[Entries with animation source code]

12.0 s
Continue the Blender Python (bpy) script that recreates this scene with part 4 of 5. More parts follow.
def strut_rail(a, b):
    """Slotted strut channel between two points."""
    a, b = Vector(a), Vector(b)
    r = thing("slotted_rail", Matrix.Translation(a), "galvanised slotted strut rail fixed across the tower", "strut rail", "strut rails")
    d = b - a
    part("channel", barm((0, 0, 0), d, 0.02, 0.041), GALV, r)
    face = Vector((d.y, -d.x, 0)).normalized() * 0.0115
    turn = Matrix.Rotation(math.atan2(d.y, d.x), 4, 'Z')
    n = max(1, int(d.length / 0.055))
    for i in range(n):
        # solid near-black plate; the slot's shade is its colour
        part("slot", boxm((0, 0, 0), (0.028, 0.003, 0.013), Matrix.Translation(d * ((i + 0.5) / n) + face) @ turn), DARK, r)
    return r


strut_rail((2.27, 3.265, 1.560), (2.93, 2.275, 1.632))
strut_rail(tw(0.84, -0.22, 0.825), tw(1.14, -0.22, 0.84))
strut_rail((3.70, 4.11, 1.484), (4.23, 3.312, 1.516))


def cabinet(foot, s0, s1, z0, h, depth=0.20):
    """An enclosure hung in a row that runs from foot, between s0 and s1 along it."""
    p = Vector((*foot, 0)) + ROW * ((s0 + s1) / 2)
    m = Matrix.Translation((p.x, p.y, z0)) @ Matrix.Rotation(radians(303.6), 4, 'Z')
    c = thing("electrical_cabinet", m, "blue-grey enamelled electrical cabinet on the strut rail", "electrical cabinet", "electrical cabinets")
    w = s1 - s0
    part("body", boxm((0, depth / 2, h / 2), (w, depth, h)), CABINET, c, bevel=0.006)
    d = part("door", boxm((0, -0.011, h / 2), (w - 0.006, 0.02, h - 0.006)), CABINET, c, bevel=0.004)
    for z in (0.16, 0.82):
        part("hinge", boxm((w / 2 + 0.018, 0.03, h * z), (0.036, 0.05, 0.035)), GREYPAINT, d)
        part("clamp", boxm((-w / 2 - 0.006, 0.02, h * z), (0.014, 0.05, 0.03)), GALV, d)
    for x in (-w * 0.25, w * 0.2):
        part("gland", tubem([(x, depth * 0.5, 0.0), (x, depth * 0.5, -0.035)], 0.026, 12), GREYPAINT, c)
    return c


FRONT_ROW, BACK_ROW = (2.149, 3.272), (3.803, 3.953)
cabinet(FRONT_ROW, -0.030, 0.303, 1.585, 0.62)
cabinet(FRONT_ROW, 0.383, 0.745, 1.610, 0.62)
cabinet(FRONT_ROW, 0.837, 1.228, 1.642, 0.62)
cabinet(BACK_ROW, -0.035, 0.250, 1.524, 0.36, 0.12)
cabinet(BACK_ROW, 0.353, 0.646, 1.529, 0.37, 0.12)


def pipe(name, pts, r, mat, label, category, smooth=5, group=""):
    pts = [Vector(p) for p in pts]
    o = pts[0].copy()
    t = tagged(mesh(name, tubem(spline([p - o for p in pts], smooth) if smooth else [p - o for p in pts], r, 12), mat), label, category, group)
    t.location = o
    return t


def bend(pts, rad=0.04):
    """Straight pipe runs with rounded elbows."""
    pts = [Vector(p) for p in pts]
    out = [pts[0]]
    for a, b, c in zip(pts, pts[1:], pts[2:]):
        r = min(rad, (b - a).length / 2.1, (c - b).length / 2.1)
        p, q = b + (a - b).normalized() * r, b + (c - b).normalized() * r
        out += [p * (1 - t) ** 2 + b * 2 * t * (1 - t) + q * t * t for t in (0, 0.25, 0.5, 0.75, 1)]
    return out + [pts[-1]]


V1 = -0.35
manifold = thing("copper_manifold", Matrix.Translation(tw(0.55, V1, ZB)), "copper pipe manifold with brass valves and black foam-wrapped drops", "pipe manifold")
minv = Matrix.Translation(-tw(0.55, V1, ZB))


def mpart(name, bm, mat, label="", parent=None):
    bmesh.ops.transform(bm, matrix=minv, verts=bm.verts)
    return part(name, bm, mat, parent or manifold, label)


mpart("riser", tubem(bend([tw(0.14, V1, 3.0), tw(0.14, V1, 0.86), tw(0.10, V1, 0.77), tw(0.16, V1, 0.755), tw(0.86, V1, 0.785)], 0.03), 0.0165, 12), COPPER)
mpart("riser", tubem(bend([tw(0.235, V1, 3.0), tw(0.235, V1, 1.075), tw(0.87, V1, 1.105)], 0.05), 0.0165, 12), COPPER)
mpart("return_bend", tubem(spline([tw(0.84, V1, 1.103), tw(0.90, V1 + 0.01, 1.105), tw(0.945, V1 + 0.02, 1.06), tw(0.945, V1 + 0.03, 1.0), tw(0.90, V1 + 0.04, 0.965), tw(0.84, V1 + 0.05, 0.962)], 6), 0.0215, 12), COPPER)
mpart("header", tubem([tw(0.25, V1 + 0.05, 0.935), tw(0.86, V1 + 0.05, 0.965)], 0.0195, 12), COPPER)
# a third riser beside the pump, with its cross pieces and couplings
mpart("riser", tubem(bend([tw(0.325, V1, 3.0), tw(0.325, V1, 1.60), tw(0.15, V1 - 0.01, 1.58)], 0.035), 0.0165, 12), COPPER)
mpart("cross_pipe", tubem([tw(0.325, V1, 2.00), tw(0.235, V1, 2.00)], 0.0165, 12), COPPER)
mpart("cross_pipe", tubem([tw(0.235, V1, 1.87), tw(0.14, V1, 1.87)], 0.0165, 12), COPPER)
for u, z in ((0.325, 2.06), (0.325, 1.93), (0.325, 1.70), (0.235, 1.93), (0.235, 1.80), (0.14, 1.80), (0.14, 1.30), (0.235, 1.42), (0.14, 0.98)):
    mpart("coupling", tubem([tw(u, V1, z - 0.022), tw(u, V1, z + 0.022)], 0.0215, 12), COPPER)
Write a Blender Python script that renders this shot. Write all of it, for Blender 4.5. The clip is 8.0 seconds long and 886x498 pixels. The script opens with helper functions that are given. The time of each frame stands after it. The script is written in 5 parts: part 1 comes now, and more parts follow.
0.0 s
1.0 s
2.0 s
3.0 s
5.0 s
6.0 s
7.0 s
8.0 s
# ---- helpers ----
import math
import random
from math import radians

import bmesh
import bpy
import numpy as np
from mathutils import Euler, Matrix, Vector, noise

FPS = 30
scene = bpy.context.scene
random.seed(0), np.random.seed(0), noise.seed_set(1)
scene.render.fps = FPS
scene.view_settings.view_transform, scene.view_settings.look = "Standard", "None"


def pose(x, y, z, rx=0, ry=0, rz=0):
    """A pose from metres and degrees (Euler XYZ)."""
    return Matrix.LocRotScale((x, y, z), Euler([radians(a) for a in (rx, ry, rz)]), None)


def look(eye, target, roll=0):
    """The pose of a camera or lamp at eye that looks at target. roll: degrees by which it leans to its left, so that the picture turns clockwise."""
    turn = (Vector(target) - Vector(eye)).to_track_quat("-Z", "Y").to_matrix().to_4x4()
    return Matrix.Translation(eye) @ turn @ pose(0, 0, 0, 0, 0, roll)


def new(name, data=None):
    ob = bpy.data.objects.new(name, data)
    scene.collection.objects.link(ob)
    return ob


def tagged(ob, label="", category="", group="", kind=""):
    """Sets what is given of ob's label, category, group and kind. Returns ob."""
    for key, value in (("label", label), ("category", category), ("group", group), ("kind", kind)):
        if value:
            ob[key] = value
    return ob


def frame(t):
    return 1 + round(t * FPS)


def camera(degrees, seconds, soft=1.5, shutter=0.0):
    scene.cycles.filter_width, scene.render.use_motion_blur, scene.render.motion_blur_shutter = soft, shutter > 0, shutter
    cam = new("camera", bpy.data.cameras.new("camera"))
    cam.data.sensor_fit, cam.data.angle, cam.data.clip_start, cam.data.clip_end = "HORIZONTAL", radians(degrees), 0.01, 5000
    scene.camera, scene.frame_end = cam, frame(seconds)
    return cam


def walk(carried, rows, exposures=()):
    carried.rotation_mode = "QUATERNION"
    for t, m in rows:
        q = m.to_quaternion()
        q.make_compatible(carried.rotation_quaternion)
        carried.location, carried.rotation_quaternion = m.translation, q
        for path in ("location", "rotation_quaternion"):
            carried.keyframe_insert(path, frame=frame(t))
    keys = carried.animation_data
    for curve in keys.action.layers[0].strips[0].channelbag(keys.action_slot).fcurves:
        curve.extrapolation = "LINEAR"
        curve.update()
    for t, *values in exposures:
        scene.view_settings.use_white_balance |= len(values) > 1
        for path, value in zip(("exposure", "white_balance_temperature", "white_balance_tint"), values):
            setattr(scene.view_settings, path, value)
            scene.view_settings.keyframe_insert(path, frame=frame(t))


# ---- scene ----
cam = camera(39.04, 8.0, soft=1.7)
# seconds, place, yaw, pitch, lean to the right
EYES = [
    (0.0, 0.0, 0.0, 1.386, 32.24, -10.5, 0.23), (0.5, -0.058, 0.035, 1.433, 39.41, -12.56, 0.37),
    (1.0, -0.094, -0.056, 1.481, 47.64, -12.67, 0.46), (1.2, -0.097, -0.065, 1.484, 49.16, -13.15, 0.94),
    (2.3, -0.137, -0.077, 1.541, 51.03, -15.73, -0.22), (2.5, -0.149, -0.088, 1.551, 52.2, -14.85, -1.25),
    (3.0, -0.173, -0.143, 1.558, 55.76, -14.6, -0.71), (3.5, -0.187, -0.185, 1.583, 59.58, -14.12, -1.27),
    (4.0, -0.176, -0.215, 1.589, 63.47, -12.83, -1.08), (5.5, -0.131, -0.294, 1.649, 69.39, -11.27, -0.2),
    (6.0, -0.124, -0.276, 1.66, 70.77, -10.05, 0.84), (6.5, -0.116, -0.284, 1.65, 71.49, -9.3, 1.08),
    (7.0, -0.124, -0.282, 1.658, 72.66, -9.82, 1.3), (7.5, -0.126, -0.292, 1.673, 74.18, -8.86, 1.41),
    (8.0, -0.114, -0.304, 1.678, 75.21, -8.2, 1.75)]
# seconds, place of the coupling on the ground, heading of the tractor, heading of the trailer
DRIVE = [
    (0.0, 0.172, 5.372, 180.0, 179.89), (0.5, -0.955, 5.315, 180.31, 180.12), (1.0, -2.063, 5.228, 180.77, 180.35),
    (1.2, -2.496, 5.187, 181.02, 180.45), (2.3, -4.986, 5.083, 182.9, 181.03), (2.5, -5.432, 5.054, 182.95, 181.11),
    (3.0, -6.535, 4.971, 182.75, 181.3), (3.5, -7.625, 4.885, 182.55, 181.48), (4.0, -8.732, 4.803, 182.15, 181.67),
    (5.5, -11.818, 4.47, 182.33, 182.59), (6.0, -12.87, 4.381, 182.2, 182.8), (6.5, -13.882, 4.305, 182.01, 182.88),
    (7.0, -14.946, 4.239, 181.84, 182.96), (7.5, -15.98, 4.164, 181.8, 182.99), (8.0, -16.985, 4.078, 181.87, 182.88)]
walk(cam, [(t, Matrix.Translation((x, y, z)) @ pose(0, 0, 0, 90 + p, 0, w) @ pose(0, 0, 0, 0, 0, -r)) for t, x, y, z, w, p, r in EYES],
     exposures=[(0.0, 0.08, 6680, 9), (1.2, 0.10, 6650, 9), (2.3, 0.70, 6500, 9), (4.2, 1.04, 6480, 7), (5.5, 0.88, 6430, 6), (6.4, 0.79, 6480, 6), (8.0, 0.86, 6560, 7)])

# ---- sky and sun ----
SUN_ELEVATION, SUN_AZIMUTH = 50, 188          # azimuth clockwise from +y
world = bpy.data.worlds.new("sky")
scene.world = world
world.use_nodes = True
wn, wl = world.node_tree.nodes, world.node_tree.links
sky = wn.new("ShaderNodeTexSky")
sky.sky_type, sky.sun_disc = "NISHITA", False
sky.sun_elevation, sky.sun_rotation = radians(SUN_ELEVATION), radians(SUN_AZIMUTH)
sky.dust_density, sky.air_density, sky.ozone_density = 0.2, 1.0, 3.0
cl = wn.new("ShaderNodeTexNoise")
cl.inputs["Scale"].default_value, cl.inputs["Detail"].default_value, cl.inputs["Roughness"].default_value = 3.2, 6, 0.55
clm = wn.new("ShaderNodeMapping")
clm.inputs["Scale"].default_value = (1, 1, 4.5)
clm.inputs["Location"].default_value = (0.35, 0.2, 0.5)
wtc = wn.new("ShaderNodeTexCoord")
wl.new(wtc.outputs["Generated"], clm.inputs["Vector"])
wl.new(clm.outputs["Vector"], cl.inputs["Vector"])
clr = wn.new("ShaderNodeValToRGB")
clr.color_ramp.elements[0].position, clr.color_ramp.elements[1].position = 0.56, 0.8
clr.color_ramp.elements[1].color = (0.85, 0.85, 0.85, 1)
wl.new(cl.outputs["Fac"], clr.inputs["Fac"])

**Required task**
Copy exactly, and only, the lines from the one containing "scene.collection.objects.link(ob)" through the one containing "radians(degrees), 0.01, 5000".

**Result of the exercise**
    scene.collection.objects.link(ob)
    return ob


def tagged(ob, label="", category="", group="", kind=""):
    """Sets what is given of ob's label, category, group and kind. Returns ob."""
    for key, value in (("label", label), ("category", category), ("group", group), ("kind", kind)):
        if value:
            ob[key] = value
    return ob


def frame(t):
    return 1 + round(t * FPS)


def camera(degrees, seconds, soft=1.5, shutter=0.0):
    scene.cycles.filter_width, scene.render.use_motion_blur, scene.render.motion_blur_shutter = soft, shutter > 0, shutter
    cam = new("camera", bpy.data.cameras.new("camera"))
    cam.data.sensor_fit, cam.data.angle, cam.data.clip_start, cam.data.clip_end = "HORIZONTAL", radians(degrees), 0.01, 5000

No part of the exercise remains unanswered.